I summon thee, O John Bunyan, immortal tinker; thy glorious Pilgrim, marching through the ages, telling the story of redeeming love, is thy testimony to the character of thy Lord. I summon thee, O Charles Spurgeon, and the testimony of all thy volumes, of thy glorious life and of thy peerless ministry is that "Jesus Christ is the chiefest among ten thousand and the One altogether lovely." I summon thee, O De Wette, great Biblical critic of Germany: "This only I know, that there is salvation in no other name than in the name of Jesus Christ, the crucified." I summon thee, O scholarly, cultured MacIntosh; the attendants are watching thy last moments, they bend over thee to catch thy last whispers: "Jesus, love!—Jesus, love!—The same thing." I might summon ten thousand more, who from the Grassmarket in Edinburgh, and from a thousand racks and stakes went up to glory and to God, and their testimony would be, "None but Jesus, none but Jesus." I summon thee, Toplady, and hear thee sing this great hymn, "Rock of Ages, cleft for me."

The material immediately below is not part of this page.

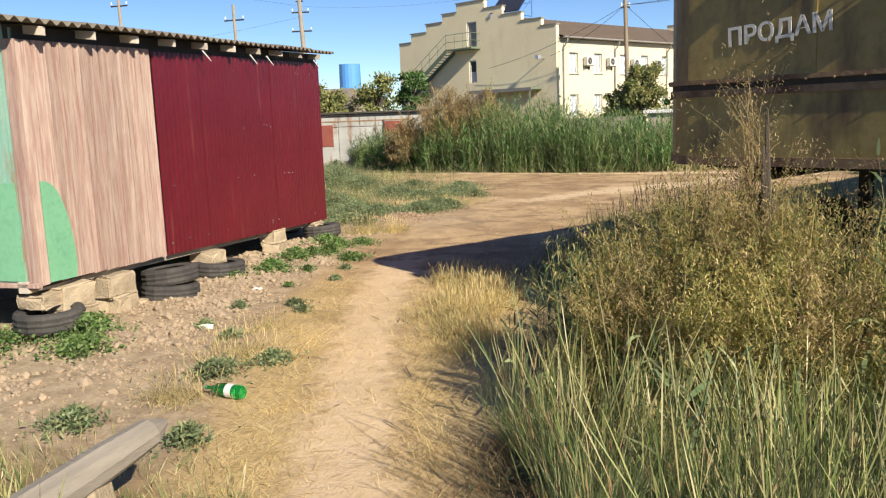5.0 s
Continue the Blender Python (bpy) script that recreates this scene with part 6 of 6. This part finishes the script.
def weeds():
    rng = np.random.default_rng(41)
    st = Strips()
    spots = [(-7.35, 22.7, 0.5, 0.26, 1500), (-7.9, 20.4, 0.45, 0.26, 1300), (-8.1, 21.3, 0.45, 0.24, 1200), (-9.7, 22.9, 0.6, 0.3, 1500), (-7.6, 19.3, 0.3, 0.2, 500), (-7.9, 25.9, 0.8, 0.26, 1500), (-12.6, 27.6, 1.1, 0.6, 1800),
             (-7.3, 21.5, 0.62, 0.30, 2600), (-6.9, 22.2, 0.38, 0.26, 1300), (-7.95, 24.9, 0.75, 0.26, 1500), (-7.15, 24.85, 0.35, 0.24, 700), (-8.5, 24.6, 0.9, 0.26, 1800), (-9.6, 25.3, 1.0, 0.3, 1800),
             (-8.9, 21.6, 0.7, 0.26, 2200), (-9.8, 22.6, 0.9, 0.28, 2200), (-8.2, 19.7, 0.5, 0.24, 1500), (-8.9, 20.2, 0.6, 0.26, 1600), (-10.8, 24.0, 1.0, 0.35, 1700), (-9.6, 27.0, 1.2, 0.35, 1600),
             (-11.2, 27.2, 1.2, 0.5, 1800), (-12.4, 28.0, 1.3, 0.6, 2200), (-13.5, 30.0, 1.5, 0.7, 2400), (-11.0, 21.0, 1.0, 0.3, 1600), (-12.0, 25.0, 1.2, 0.4, 1600), (-8.2, 26.9, 0.8, 0.3, 1200), (-14.5, 32.0, 1.5, 0.8, 2000),
             (-7.25, 17.2, 0.35, 0.22, 900), (-6.95, 16.9, 0.26, 0.2, 600), (-6.85, 16.4, 0.26, 0.18, 560), (-7.0, 15.7, 0.3, 0.22, 760), (-6.95, 14.9, 0.3, 0.22, 800), (-6.35, 16.1, 0.3, 0.16, 500), (-7.25, 14.4, 0.2, 0.16, 360),
             (-7.0, 11.6, 0.4, 0.26, 1300), (-7.6, 11.0, 0.5, 0.26, 1300), (-6.7, 11.1, 0.35, 0.2, 800), (-8.3, 10.4, 0.6, 0.3, 1300), (-5.7, 13.3, 0.14, 0.1, 120), (-5.45, 13.05, 0.12, 0.1, 90), (-6.2, 13.0, 0.12, 0.1, 90),
             (-5.1, 10.9, 0.3, 0.16, 420), (-4.8, 11.3, 0.2, 0.14, 260), (-5.6, 11.9, 0.16, 0.1, 140), (-6.1, 12.2, 0.12, 0.1, 90), (-6.3, 14.2, 0.1, 0.08, 80), (-5.9, 14.7, 0.1, 0.08, 80), (-5.3, 9.6, 0.25, 0.2, 300),
             (-4.35, 9.55, 0.2, 0.18, 220), (-2.05, 9.6, 0.3, 0.16, 400), (-0.85, 6.25, 0.3, 0.16, 420), (-0.6, 5.85, 0.28, 0.18, 420), (-1.1, 6.7, 0.22, 0.14, 260), (-7.0, 16.15, 0.22, 0.16, 420), (-6.75, 17.35, 0.3, 0.14, 420), (-6.5, 15.1, 0.14, 0.1, 120), (-6.05, 15.3, 0.12, 0.08, 90), (-2.2, 8.4, 0.22, 0.14, 260), (2.3, 30.7, 0.4, 0.4, 900), (3.6, 30.3, 0.4, 0.42, 800), (2.7, 29.6, 0.4, 0.3, 500)]
    for cx, cy, r, h, m in spots:
        fresh = y_near(cx, cy)
        m = int(m * (1.5 if fresh else 2.6))
        a, q = rng.uniform(0, 2 * np.pi, m), np.sqrt(rng.uniform(0, 1, m))
        lump = 0.85 + 0.45 * np.sin(3 * a + cx * 7) * np.cos(2 * a + cy * 3) + 0.2 * rng.normal(0, 1, m)
        q = np.abs(rng.normal(0, 0.48, m))
        x, y = cx + r * q * lump * np.cos(a), cy + r * q * lump * np.sin(a)
        q = np.clip(q, 0, 1)
        p = at_land(x, y)
        p[:, 2] += 0.85 * h * rng.uniform(0, 0.9, m) * (1 - 0.6 * q)
        d = flat_dirs(rng, m) * rng.uniform(0.3, 1, m)[:, None]
        d[:, 2] = rng.uniform(0.0, 1.0, m)
        d = d / np.linalg.norm(d, axis=1)[:, None] * rng.uniform(0.03, 0.075, m)[:, None] * (0.8 if fresh else 0.9)
        s = np.cross(d, rng.normal(0, 1, (m, 3)))
        s = s / np.linalg.norm(s, axis=1)[:, None] * (0.0115 if fresh else 0.0085)
        st.add(p, d, 0.01 * np.ones(m), s, [0.7, 1.0], 2 if fresh else 0)
        n = m // 10
        blades(st, rng, at_land(x[:n], y[:n]), h * rng.uniform(0.4, 1.0, n), 0.6, 0.003, 0)
    # a pale grassy belt before the garages
    x, y = scatter(rng, 15000, -17, -8, 22, 33, lambda a, b: clumpy(a, b, 0.9) * smooth(-7.4, -9.5, a + 0.25 * (b - 25)))
    blades(st, rng, at_land(x, y), rng.uniform(0.06, 0.4, len(x)), 0.7, 0.0045, 1)
    stuff("weed_patches", st, ["weed", "grass", "weed_fresh"], "low grey-green weed patches on the dirt", "weeds")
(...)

I summon thee, O Tennyson, immortal laureate, thou who hast fought thy doubts and found divine help. Let us hear the result of thy conflicts:
Strong Son of God, immortal love,
Whom we, that have not seen Thy face,
By faith, and faith alone, embrace,
Believing where we can not prove.
Thine are these orbs of light and shade;
Thou madest life in man and brute;
Thou madest death; and lo! Thy foot
Is on the skull which Thou hast made.
Thou seemest human and divine,
The highest, holiest manhood Thou;
Our wills are ours, we know not how;
Our wills are ours to make them Thine.